The most brilliant contribution to the species problem has been the outcome of transferring the search for the cause of variation into an investigation of the factors responsible for the uniformity of individuals of successive generations. Out of this development of modern genetics has come not only a localization in the reproductive cells of the mechanism by which hereditary similarities are achieved, but an assurance that the inception of new species must take place in those same genes and a considerable acquaintance with the potentialities of genes.

These laboratory studies have always led to the conclusion that changes in genes occur in sudden jumps, sometimes of small degree, sometimes of considerable size, but always as mutations which are complete as soon as they have occurred. This concept has been held in contrast with the neo-Darwinian conception of “fluctuating variations” which, by being accumulated over many generations and bent in a given direction by the force of natural selection, would gradually give rise to the characters of new species. Under this latter interpretation there may be incipient species of the sort conceived by many taxonomists in their definitions of varieties and subspecies; under the genetic interpretation the first mutant individual embodies all that the new species will contain, and is the new species as soon as it is given an opportunity to perpetuate its mutant characters thru a population of individuals.
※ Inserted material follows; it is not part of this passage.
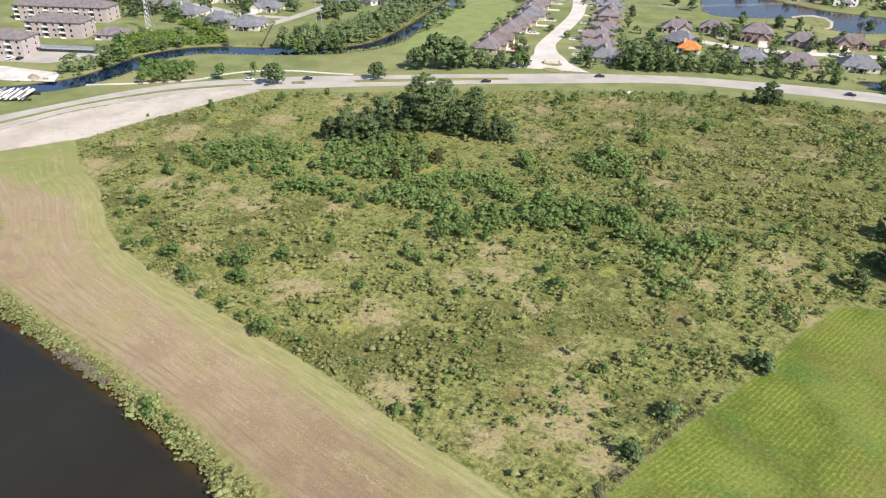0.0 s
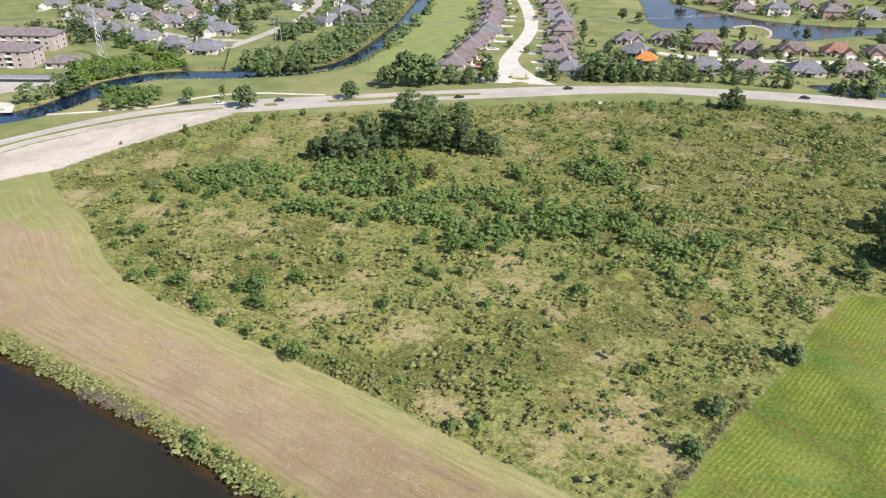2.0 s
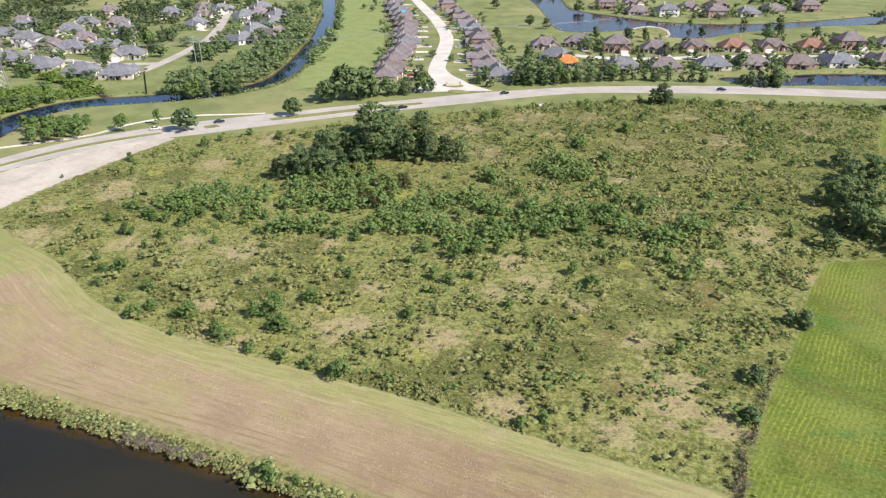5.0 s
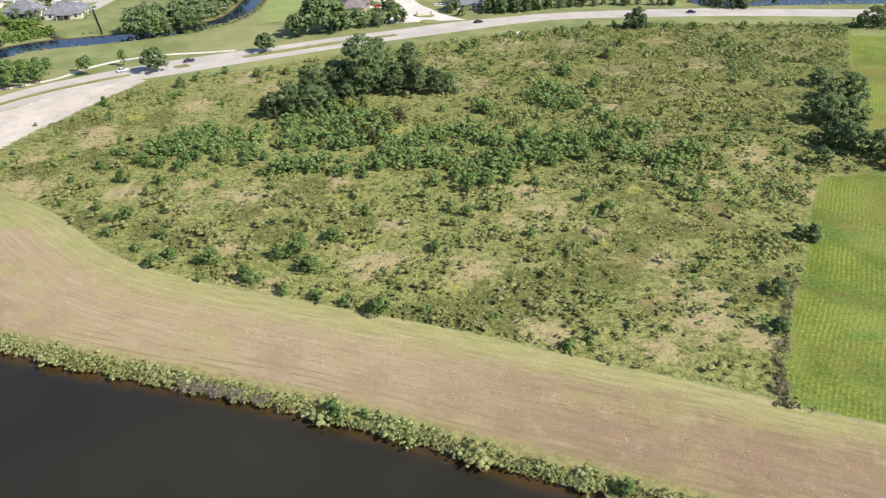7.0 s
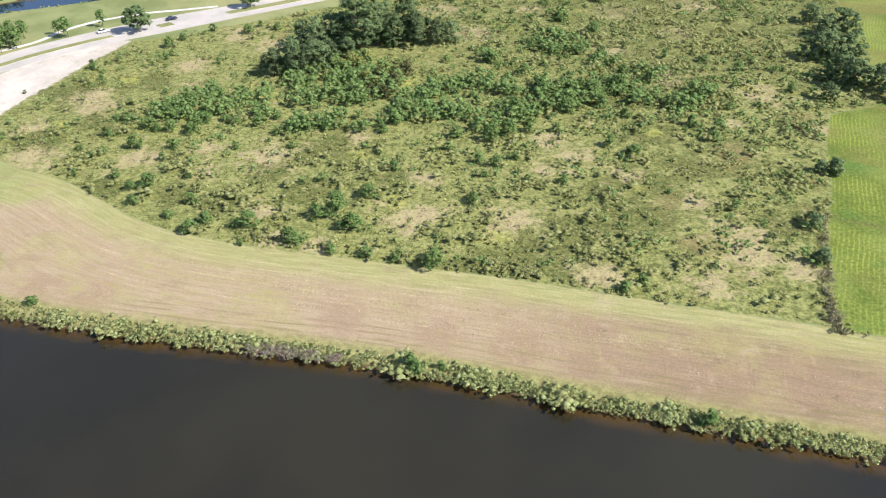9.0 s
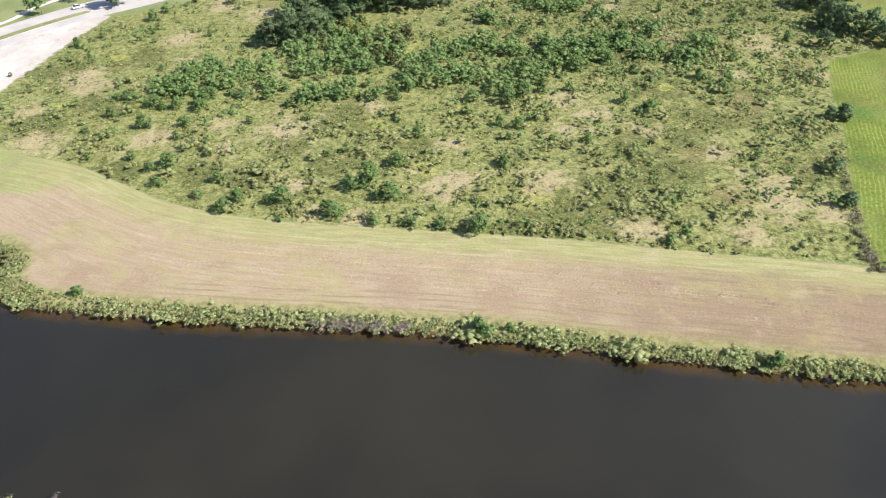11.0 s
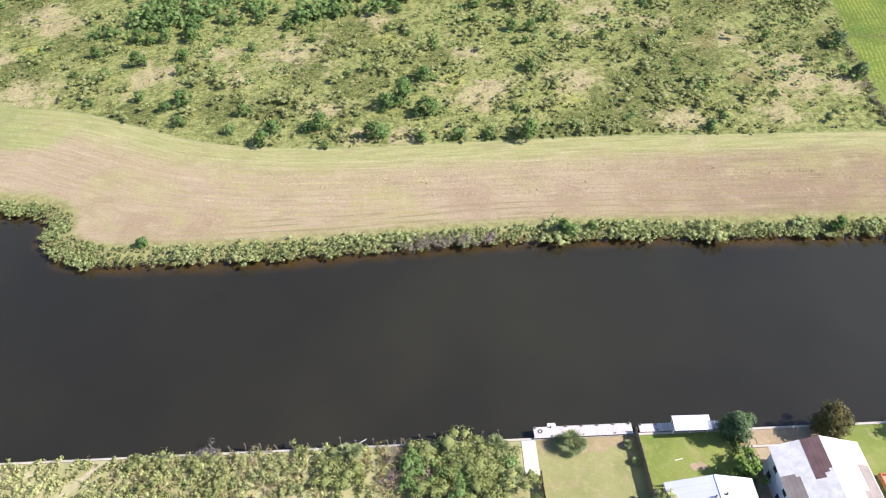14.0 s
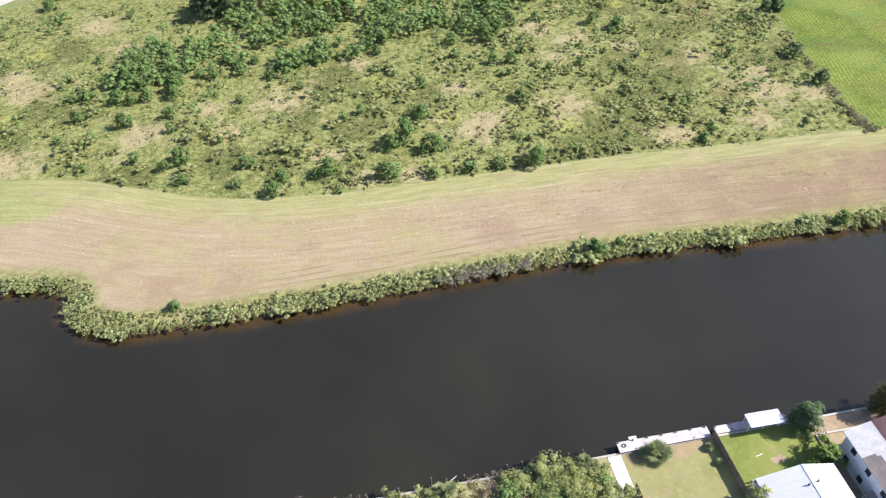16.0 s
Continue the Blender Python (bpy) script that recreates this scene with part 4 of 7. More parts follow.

The genetics data are conclusive as to the frequent occurrence of mutations in the laboratory; there are numerous records of the appearance of similarly mutant individuals in nature, but there is little satisfactory evidence that these are the individuals out of which new species are made. Perhaps the best body of proof is that of Crampton's (1909-1928) on the development of geographically isolated races of snails from mutant stocks in various Pacific Islands. In the taxonomic literature there are a few other suggestions of similarly mutant origins of existent species, but such an experienced field worker as Chapman is quoted (H. F. Osborn, 1926) as finding among the birds next to no species which might be interpreted as owing their origin to mutation.